> Supplied data:
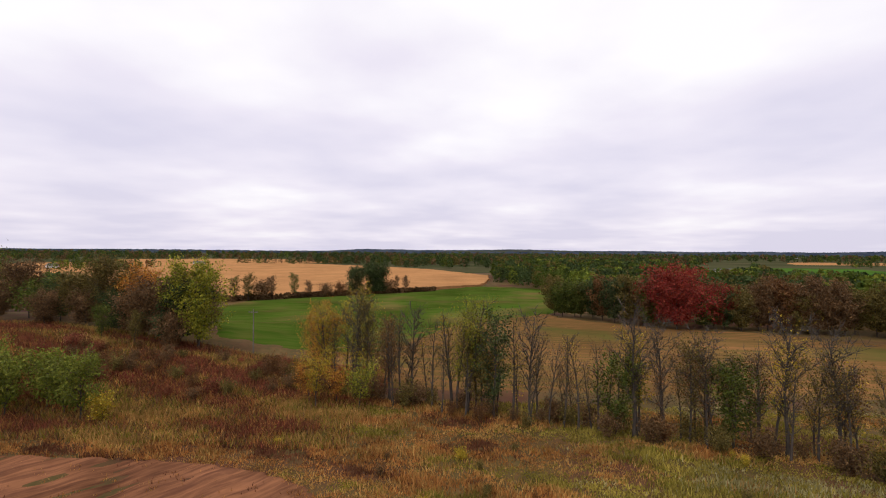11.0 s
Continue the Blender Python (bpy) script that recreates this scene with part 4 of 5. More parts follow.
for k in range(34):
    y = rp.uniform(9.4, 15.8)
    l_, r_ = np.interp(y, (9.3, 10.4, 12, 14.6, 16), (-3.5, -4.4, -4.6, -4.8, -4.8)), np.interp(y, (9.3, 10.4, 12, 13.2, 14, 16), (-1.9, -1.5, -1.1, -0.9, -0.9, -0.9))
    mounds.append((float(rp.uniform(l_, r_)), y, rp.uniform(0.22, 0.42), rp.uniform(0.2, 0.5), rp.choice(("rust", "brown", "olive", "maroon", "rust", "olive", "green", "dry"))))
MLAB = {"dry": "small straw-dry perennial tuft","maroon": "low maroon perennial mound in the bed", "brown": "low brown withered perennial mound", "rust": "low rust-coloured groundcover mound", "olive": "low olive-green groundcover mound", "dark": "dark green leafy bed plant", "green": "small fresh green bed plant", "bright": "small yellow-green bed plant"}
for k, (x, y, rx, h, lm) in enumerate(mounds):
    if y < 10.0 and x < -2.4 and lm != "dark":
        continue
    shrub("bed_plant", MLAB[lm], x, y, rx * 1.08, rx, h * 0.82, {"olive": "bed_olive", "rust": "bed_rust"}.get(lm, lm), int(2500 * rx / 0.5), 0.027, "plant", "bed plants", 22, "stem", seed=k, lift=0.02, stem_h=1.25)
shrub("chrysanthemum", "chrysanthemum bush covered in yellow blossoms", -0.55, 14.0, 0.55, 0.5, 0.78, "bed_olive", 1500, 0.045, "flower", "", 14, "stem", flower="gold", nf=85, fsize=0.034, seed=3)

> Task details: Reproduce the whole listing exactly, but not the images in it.

> Task result:
11.0 s
Continue the Blender Python (bpy) script that recreates this scene with part 4 of 5. More parts follow.
for k in range(34):
    y = rp.uniform(9.4, 15.8)
    l_, r_ = np.interp(y, (9.3, 10.4, 12, 14.6, 16), (-3.5, -4.4, -4.6, -4.8, -4.8)), np.interp(y, (9.3, 10.4, 12, 13.2, 14, 16), (-1.9, -1.5, -1.1, -0.9, -0.9, -0.9))
    mounds.append((float(rp.uniform(l_, r_)), y, rp.uniform(0.22, 0.42), rp.uniform(0.2, 0.5), rp.choice(("rust", "brown", "olive", "maroon", "rust", "olive", "green", "dry"))))
MLAB = {"dry": "small straw-dry perennial tuft","maroon": "low maroon perennial mound in the bed", "brown": "low brown withered perennial mound", "rust": "low rust-coloured groundcover mound", "olive": "low olive-green groundcover mound", "dark": "dark green leafy bed plant", "green": "small fresh green bed plant", "bright": "small yellow-green bed plant"}
for k, (x, y, rx, h, lm) in enumerate(mounds):
    if y < 10.0 and x < -2.4 and lm != "dark":
        continue
    shrub("bed_plant", MLAB[lm], x, y, rx * 1.08, rx, h * 0.82, {"olive": "bed_olive", "rust": "bed_rust"}.get(lm, lm), int(2500 * rx / 0.5), 0.027, "plant", "bed plants", 22, "stem", seed=k, lift=0.02, stem_h=1.25)
shrub("chrysanthemum", "chrysanthemum bush covered in yellow blossoms", -0.55, 14.0, 0.55, 0.5, 0.78, "bed_olive", 1500, 0.045, "flower", "", 14, "stem", flower="gold", nf=85, fsize=0.034, seed=3)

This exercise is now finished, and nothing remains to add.